Stefanie Taschinski: Was ihr mit Lumis Mutter Flocke gemacht habt, fand ich ja total spannend, ihr habt die Figur präsenter gemacht.
Regula Schröter: Flocke hat uns als Entdeckerin und Geschichtenjägerin, als starke weibliche Figur interessiert. Für Lumi geht es darum, ihre Wurzeln und die transgenerationelle Weitergabe der Stärken und Eigenschaften ihrer Mutter zu entdecken. Darüber ist für die Inszenierung auch ein Song entstanden.

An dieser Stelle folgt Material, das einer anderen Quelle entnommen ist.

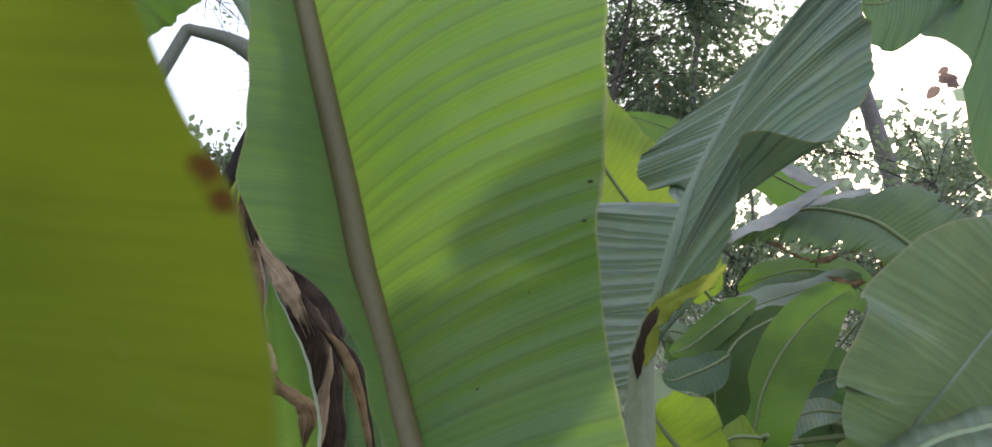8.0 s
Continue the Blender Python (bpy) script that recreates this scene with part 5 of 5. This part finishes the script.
# ---- dead flower stalk of a palm ----
spray = thing("flower_spray", (0.189, 3.4, 7.35), "dead grey-brown palm flower spray of thin strands", "dry flower")
SPRAY = plain_material("dry_strand", (0.10, 0.08, 0.08), (0.22, 0.18, 0.17), 60, 0.85, 0.5, 0.002)
r0, r1 = [(0.189, 3.4, 7.35), (0.201, 3.4, 6.22)]
stalk("stem", spray, [(-3.5, 6.4, 8.3), (-1.8, 5.2, 9.0), (-0.2, 4.0, 7.6), r0, r1], [0.03, 0.028, 0.026, 0.024, 0.02], SPRAY, "", 8, 40)
rng = np.random.default_rng(91)
for points in ([(0.236, 3.4, 6.109), (0.182, 3.4, 5.488), (0.071, 3.4, 5.072), (0.041, 3.4, 4.857)], [(0.198, 3.4, 6.109), (0.078, 3.4, 5.587), (0.053, 3.4, 5.028), (0.094, 3.4, 4.552)], [(0.31, 3.4, 6.108), (0.362, 3.4, 5.586), (0.444, 3.4, 5.16), (0.616, 3.4, 4.688)], [(0.329, 3.4, 6.108), (0.357, 3.4, 5.488), (0.403, 3.4, 5.026), (0.485, 3.4, 4.648)], [(0.385, 3.4, 6.108), (0.409, 3.4, 5.685), (0.463, 3.4, 5.487), (0.503, 3.4, 5.297)], [(0.254, 3.4, 6.108), (0.234, 3.4, 5.488), (0.167, 3.4, 4.941), (0.242, 3.4, 4.731)], [(0.273, 3.4, 6.108), (0.269, 3.4, 5.488), (0.288, 3.4, 5.071), (0.352, 3.4, 4.792)], [(0.348, 3.4, 6.108), (0.377, 3.4, 5.536), (0.41, 3.4, 5.16), (0.384, 3.4, 4.792)], [(0.217, 3.4, 6.109), (0.127, 3.4, 5.393), (0.133, 3.4, 4.856), (0.159, 3.4, 4.611)], [(0.292, 3.4, 6.108), (0.32, 3.4, 5.439), (0.273, 3.4, 5.116), (0.314, 3.4, 4.897)], [(0.367, 3.4, 6.108), (0.433, 3.4, 5.585), (0.512, 3.4, 5.159), (0.541, 3.4, 4.854)]):
    for k in range(6):
        p = np.array(points)
        p = p + np.linspace(0.2, 1, len(p))[:, None] * rng.normal(0, 0.022, 3) + rng.normal(0, 0.010, p.shape)
        p[0] = np.array(r1) + (p[0] - np.array(r1)) * 0.3
        if k:
            p[-1] = p[-2] + (p[-1] - p[-2]) * rng.uniform(0.2, 0.9)
        stalk("strand", spray, p, [0.007, 0.0055, 0.004, 0.003], SPRAY, "", 5, 22)
for points in ([(0.672, 3.2, 6.2), (0.713, 3.2, 5.721), (0.73, 3.2, 5.287), (0.762, 3.2, 5.028)], [(-0.527, 3, 5.744), (-0.439, 3, 5.269), (-0.394, 3, 4.965), (-0.303, 3, 4.769)]):
    p = [r0, *points]
    stalk("strand", spray, p, [0.006, 0.006, 0.005, 0.004], SPRAY, "", 5, 40)

# ---- odd coloured leaves ----
def odd_leaves(name, place, count, size, colour, label, seed):
    rng = np.random.default_rng(seed)
    root = thing(name, place, label, "leaf")
    mat = single_leaf_material(name + "_leaf", colour, tuple(c * 1.3 for c in colour), tuple(min(1, c * 1.5) for c in colour), 0.4)
    me = creeper_leaf_mesh()
    me.materials.append(mat)
    stalk("twig", root, [np.array(place) + np.array([0.05, 0.1, 0.12]), np.array(place) + np.array([0.02, 0.05, 0.04]), np.array(place) + np.array([0, 0, -0.06])], [0.006, 0.004, 0.003], BARK, "", 5, 8)
    for k in range(count):
        d = Vector((rng.normal(0, 1), rng.normal(-0.3, 0.6), rng.normal(-0.4, 0.6))).normalized()
        x = d.cross(Vector((rng.normal(0, 0.5), -1, 0.3))).normalized()
        leaf = new("leaf", me)
        leaf.parent = root
        leaf.matrix_parent_inverse = Matrix.Translation(-Vector(root.location))
        leaf.matrix_basis = Matrix.Translation(Vector(place) + Vector(rng.normal(0, 0.35, 3)) * size) @ Matrix((x, d, x.cross(d))).transposed().to_4x4() @ Matrix.Scale(size * rng.uniform(0.8, 1.2), 4)
    return root


odd_leaves("withered_leaf", (2.25, 10, 4.91), 2, 0.10, (0.55, 0.22, 0.05), "withered orange leaf on a tree twig", 95)
odd_leaves("withered_leaf", (-1.697, 7.7, 2.425), 2, 0.09, (0.50, 0.20, 0.05), "withered orange leaf on a small tree", 97)
odd_leaves("reddish_sprig", (6.01, 9.3, 3.64), 9, 0.16, (0.30, 0.20, 0.16), "sprig of reddish-brown leaves", 96)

Stefanie Taschinski: Die Songs, die du, Jorinde, gemeinsam mit dem Musiker Lars Wittershagen geschrieben hast, empfinde ich als große Bereicherung. Alles, was mir im Buch wichtig war, findet sich in eurer Fassung wieder und manches ist eben nochmal anders hervorgehoben und akzentuiert. Das freut mich. Ich bin so gespannt auf die Probe und die Begegnung mit den lebendigen Figuren.
Die Autorin:
Stefanie Taschinski wurde 1969 in Hamburg geboren. Sie studierte Geschichtswissenschaften und Soziologie auf Magister und im Anschluss Drehbuch an der Filmschule Hamburg-Berlin. Nach einigen Jahren als erfolgreiche Drehbuchautorin für das öffentlich rechtliche Fernsehen wechselte sie zur Kinderliteratur. Gleich ihr Kinderbuch-Debüt „Die kleine Dame“ wurde ein großer Erfolg. Die Autorin schreibt Kinderbücher, die ausgezeichnet und in mehrere Sprachen übersetzt wurden. Sie ist Gründerin der „Elbautor*innen“, Leseförderin, Schreibcoach u.a. für das Literaturhaus Hamburg und engagiert sich für die Erinnerungskultur. Sie lebt mit ihrer Familie in Hamburg.
Die Regisseurin:
Jorinde Dröse studierte Regie am Institut für Schauspieltheater-Regie an der Universität Hamburg und inszenierte bis 2016 an unterschiedlichen Theatern (Thalia Theater Hamburg, Deutsches Theater Berlin, Maxim Gorki Theater u. a.). Seit 2009 arbeitet Jorinde Dröse als Mutter und war von 2017-2021 aus dem Theatersystem ausgestiegen, um als Waldpädagogin und Homeschooling-Teacher tätig zu sein. Mit der Spielzeit 21/22 nahm Jorinde Dröse ihre Arbeit als Regisseurin wieder auf und setzt in ihren Arbeiten den Fokus auf feministische Narrative und Diversität auf und hinter der Bühne. Sie inszenierte am Deutschen Theater Berlin, Ramba Zamba Theater, an den Salzburger Festspielen, am Staatstheater Hannover und am Berliner Ensemble.